> _PROBLEM DETAILS_
Make an exact copy of the data below, leaving out every picture.

> _DATASET CONTENT_
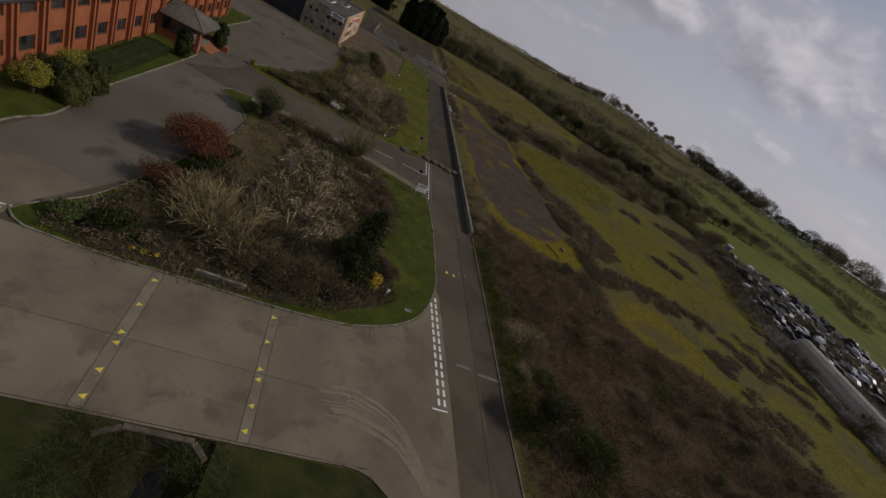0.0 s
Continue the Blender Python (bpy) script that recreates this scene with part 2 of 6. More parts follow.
# ---- mesh tools ----
class MB:
    def __init__(self):
        self.v, self.f, self.weld = [], [], False

    def add(self, v, f):
        o = len(self.v)
        self.v += [tuple(q) for q in v]
        self.f += [tuple(i + o for i in q) for q in f]
        return self

    def box(self, x0, x1, y0, y1, z0, z1, m=None, bev=0.0):
        if bev:
            b = bev
            v = [(x0, y0, z0), (x1, y0, z0), (x1, y1, z0), (x0, y1, z0), (x0, y0, z1 - b), (x1, y0, z1 - b), (x1, y1, z1 - b), (x0, y1, z1 - b),
                 (x0 + b, y0 + b, z1), (x1 - b, y0 + b, z1), (x1 - b, y1 - b, z1), (x0 + b, y1 - b, z1)]
            f = [(3, 2, 1, 0), (0, 1, 5, 4), (1, 2, 6, 5), (2, 3, 7, 6), (3, 0, 4, 7), (4, 5, 9, 8), (5, 6, 10, 9), (6, 7, 11, 10), (7, 4, 8, 11), (8, 9, 10, 11)]
        else:
            v = [(x, y, z) for z in (z0, z1) for x, y in ((x0, y0), (x1, y0), (x1, y1), (x0, y1))]
            f = [(3, 2, 1, 0), (4, 5, 6, 7), (0, 1, 5, 4), (1, 2, 6, 5), (2, 3, 7, 6), (3, 0, 4, 7)]
        if m is not None:
            v = [m @ Vector(q) for q in v]
        return self.add(v, f)

    def prism(self, poly, z0, z1):
        n = len(poly)
        v = [(x, y, z0) for x, y in poly] + [(x, y, z1) for x, y in poly]
        f = [tuple(range(n, 2 * n))] + [(i, (i + 1) % n, n + (i + 1) % n, n + i) for i in range(n)]
        return self.add(v, f)

    def tube(self, pts, radii, n=6, cap=True):
        rings = []
        for i, p in enumerate(pts):
            p = Vector(p)
            d = (Vector(pts[min(i + 1, len(pts) - 1)]) - Vector(pts[max(i - 1, 0)])).normalized()
            a = d.orthogonal().normalized()
            b = d.cross(a)
            rings.append([p + radii[i] * (math.cos(k * math.tau / n) * a + math.sin(k * math.tau / n) * b) for k in range(n)])
        v = [q for r in rings for q in r]
        f = [(i * n + k, i * n + (k + 1) % n, (i + 1) * n + (k + 1) % n, (i + 1) * n + k) for i in range(len(pts) - 1) for k in range(n)]
        if cap:
            f += [tuple(range(n - 1, -1, -1)), tuple((len(pts) - 1) * n + k for k in range(n))]
        return self.add(v, f)

    def lathe(self, x, y, prof, n=24):
        """Turned body: prof is (radius, height) from bottom to top."""
        v = [(x + r * math.cos(k * math.tau / n), y + r * math.sin(k * math.tau / n), z) for r, z in prof for k in range(n)]
        f = [(i * n + k, i * n + (k + 1) % n, (i + 1) * n + (k + 1) % n, (i + 1) * n + k) for i in range(len(prof) - 1) for k in range(n)]
        f += [tuple(range(n - 1, -1, -1)), tuple((len(prof) - 1) * n + k for k in range(n))]
        return self.add(v, f)

    def mesh(self, name):
        me = bpy.data.meshes.new(name)
        me.from_pydata(self.v, [], self.f)
        if self.weld:
            bm = bmesh.new()
            bm.from_mesh(me)
            bmesh.ops.remove_doubles(bm, verts=bm.verts, dist=0.0005)
            bm.to_mesh(me)
            bm.free()
        me.validate()
        me.update()
        return me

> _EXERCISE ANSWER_
0.0 s
Continue the Blender Python (bpy) script that recreates this scene with part 2 of 6. More parts follow.
# ---- mesh tools ----
class MB:
    def __init__(self):
        self.v, self.f, self.weld = [], [], False

    def add(self, v, f):
        o = len(self.v)
        self.v += [tuple(q) for q in v]
        self.f += [tuple(i + o for i in q) for q in f]
        return self

    def box(self, x0, x1, y0, y1, z0, z1, m=None, bev=0.0):
        if bev:
            b = bev
            v = [(x0, y0, z0), (x1, y0, z0), (x1, y1, z0), (x0, y1, z0), (x0, y0, z1 - b), (x1, y0, z1 - b), (x1, y1, z1 - b), (x0, y1, z1 - b),
                 (x0 + b, y0 + b, z1), (x1 - b, y0 + b, z1), (x1 - b, y1 - b, z1), (x0 + b, y1 - b, z1)]
            f = [(3, 2, 1, 0), (0, 1, 5, 4), (1, 2, 6, 5), (2, 3, 7, 6), (3, 0, 4, 7), (4, 5, 9, 8), (5, 6, 10, 9), (6, 7, 11, 10), (7, 4, 8, 11), (8, 9, 10, 11)]
        else:
            v = [(x, y, z) for z in (z0, z1) for x, y in ((x0, y0), (x1, y0), (x1, y1), (x0, y1))]
            f = [(3, 2, 1, 0), (4, 5, 6, 7), (0, 1, 5, 4), (1, 2, 6, 5), (2, 3, 7, 6), (3, 0, 4, 7)]
        if m is not None:
            v = [m @ Vector(q) for q in v]
        return self.add(v, f)

    def prism(self, poly, z0, z1):
        n = len(poly)
        v = [(x, y, z0) for x, y in poly] + [(x, y, z1) for x, y in poly]
        f = [tuple(range(n, 2 * n))] + [(i, (i + 1) % n, n + (i + 1) % n, n + i) for i in range(n)]
        return self.add(v, f)

    def tube(self, pts, radii, n=6, cap=True):
        rings = []
        for i, p in enumerate(pts):
            p = Vector(p)
            d = (Vector(pts[min(i + 1, len(pts) - 1)]) - Vector(pts[max(i - 1, 0)])).normalized()
            a = d.orthogonal().normalized()
            b = d.cross(a)
            rings.append([p + radii[i] * (math.cos(k * math.tau / n) * a + math.sin(k * math.tau / n) * b) for k in range(n)])
        v = [q for r in rings for q in r]
        f = [(i * n + k, i * n + (k + 1) % n, (i + 1) * n + (k + 1) % n, (i + 1) * n + k) for i in range(len(pts) - 1) for k in range(n)]
        if cap:
            f += [tuple(range(n - 1, -1, -1)), tuple((len(pts) - 1) * n + k for k in range(n))]
        return self.add(v, f)

    def lathe(self, x, y, prof, n=24):
        """Turned body: prof is (radius, height) from bottom to top."""
        v = [(x + r * math.cos(k * math.tau / n), y + r * math.sin(k * math.tau / n), z) for r, z in prof for k in range(n)]
        f = [(i * n + k, i * n + (k + 1) % n, (i + 1) * n + (k + 1) % n, (i + 1) * n + k) for i in range(len(prof) - 1) for k in range(n)]
        f += [tuple(range(n - 1, -1, -1)), tuple((len(prof) - 1) * n + k for k in range(n))]
        return self.add(v, f)

    def mesh(self, name):
        me = bpy.data.meshes.new(name)
        me.from_pydata(self.v, [], self.f)
        if self.weld:
            bm = bmesh.new()
            bm.from_mesh(me)
            bmesh.ops.remove_doubles(bm, verts=bm.verts, dist=0.0005)
            bm.to_mesh(me)
            bm.free()
        me.validate()
        me.update()
        return me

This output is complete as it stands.